-- Begin --

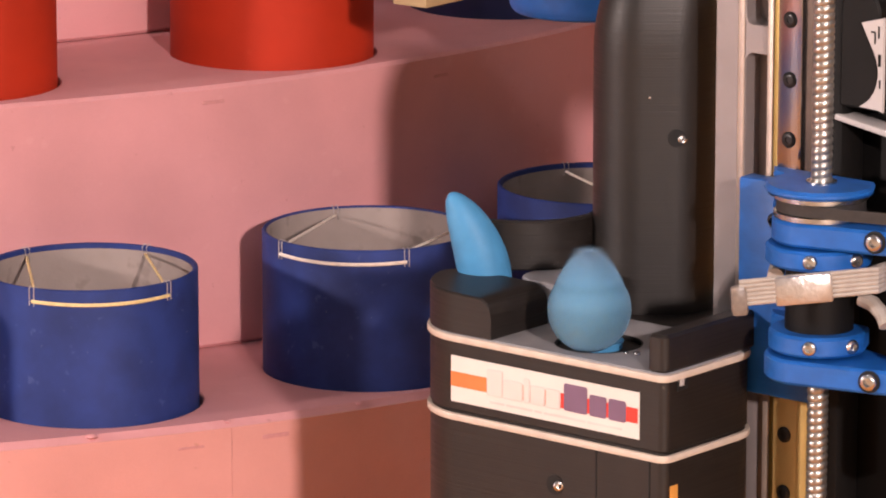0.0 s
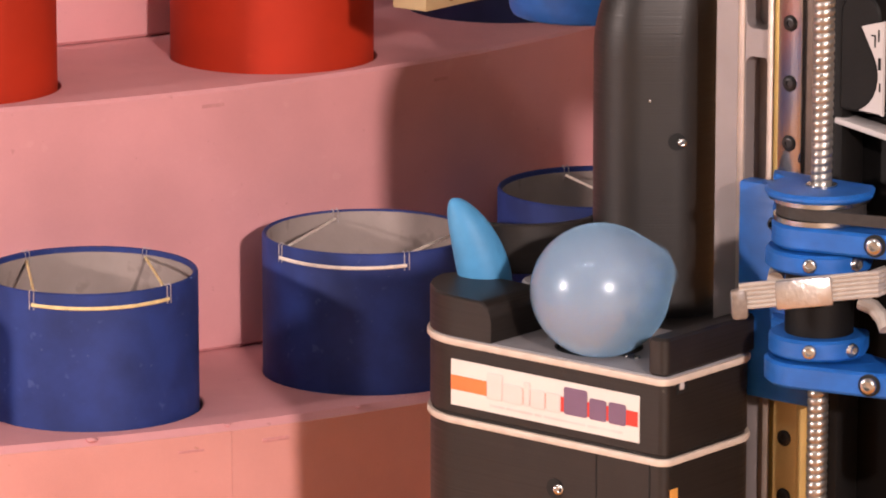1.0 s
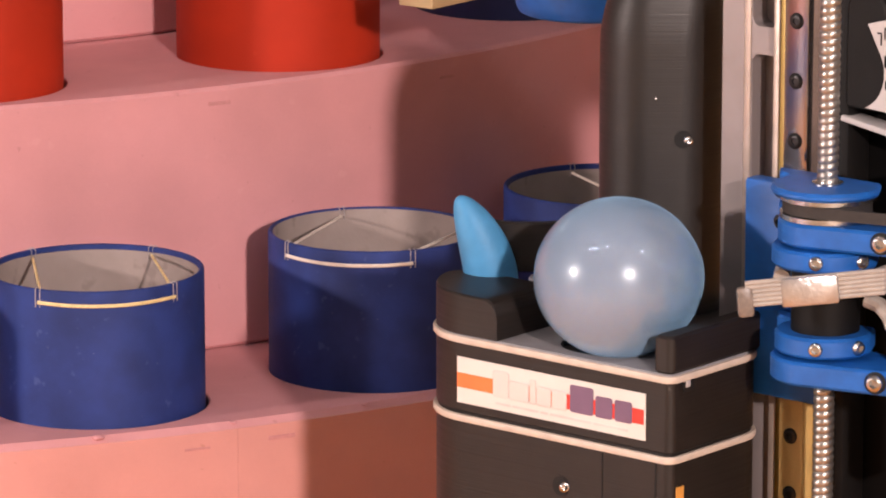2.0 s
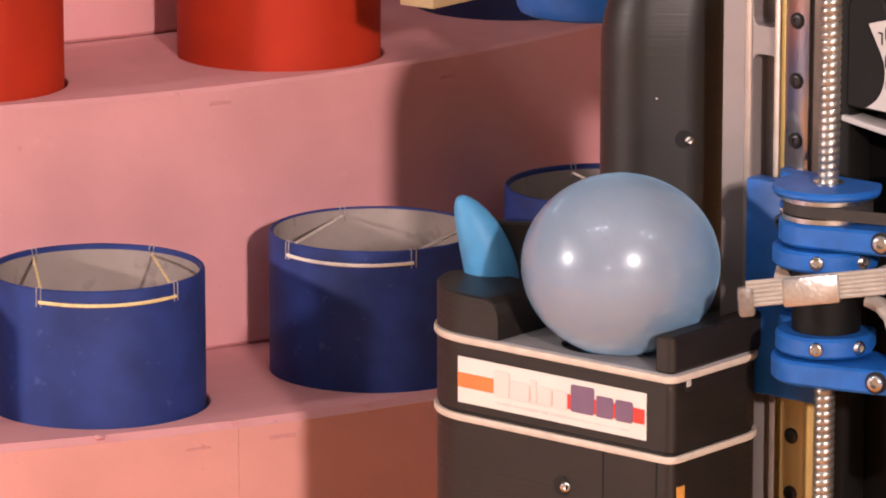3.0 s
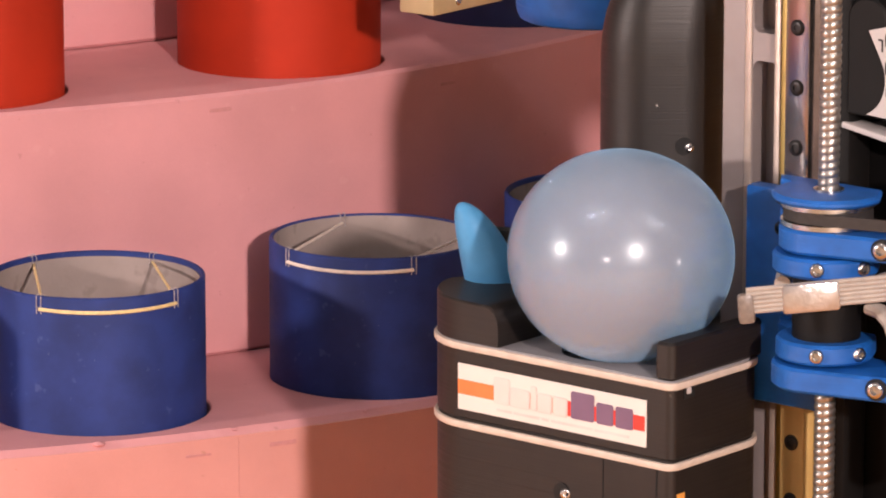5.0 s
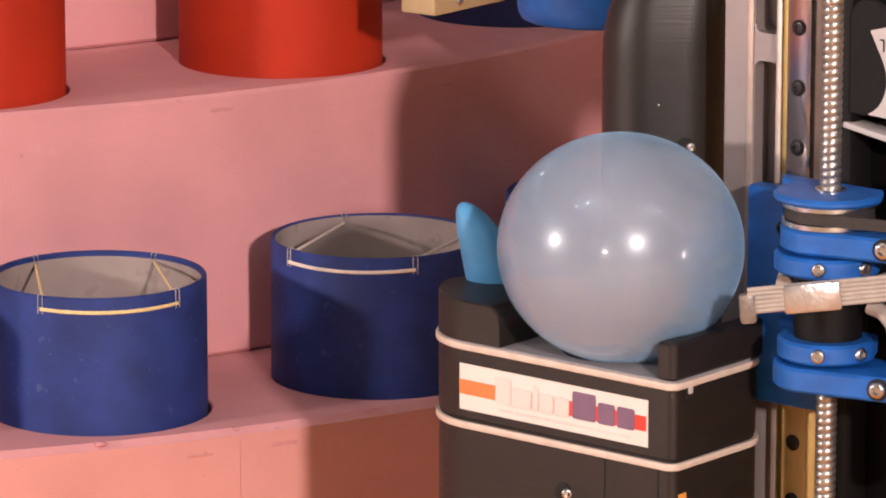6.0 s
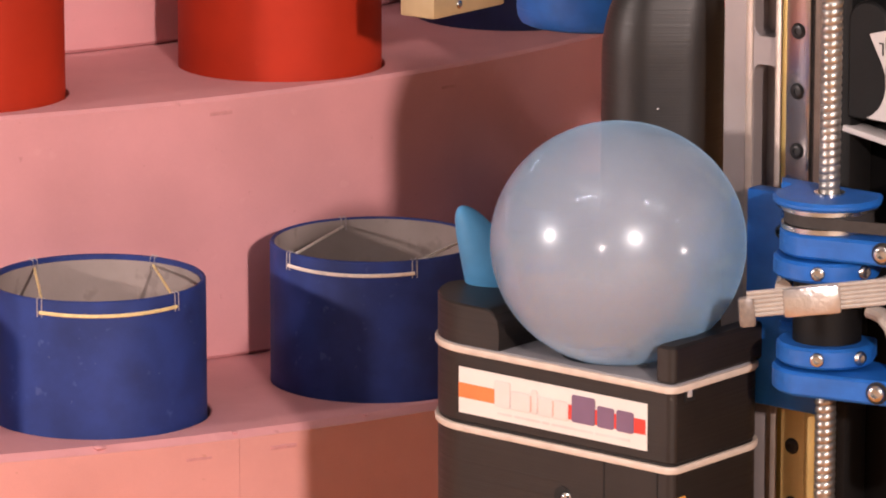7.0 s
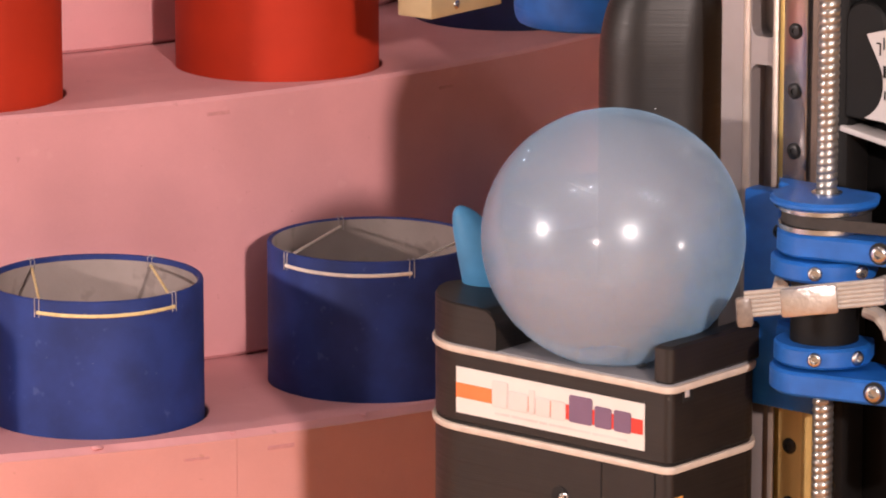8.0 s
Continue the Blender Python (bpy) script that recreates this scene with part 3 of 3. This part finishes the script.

-- End --

**INSTRUCTIONS FOR THE TASK**:
Leave the pictures out, and print every line of the listing exactly as written.

**EXERCISE OUTPUT**:
0.0 s
1.0 s
2.0 s
3.0 s
5.0 s
6.0 s
7.0 s
8.0 s
Continue the Blender Python (bpy) script that recreates this scene with part 3 of 3. This part finishes the script.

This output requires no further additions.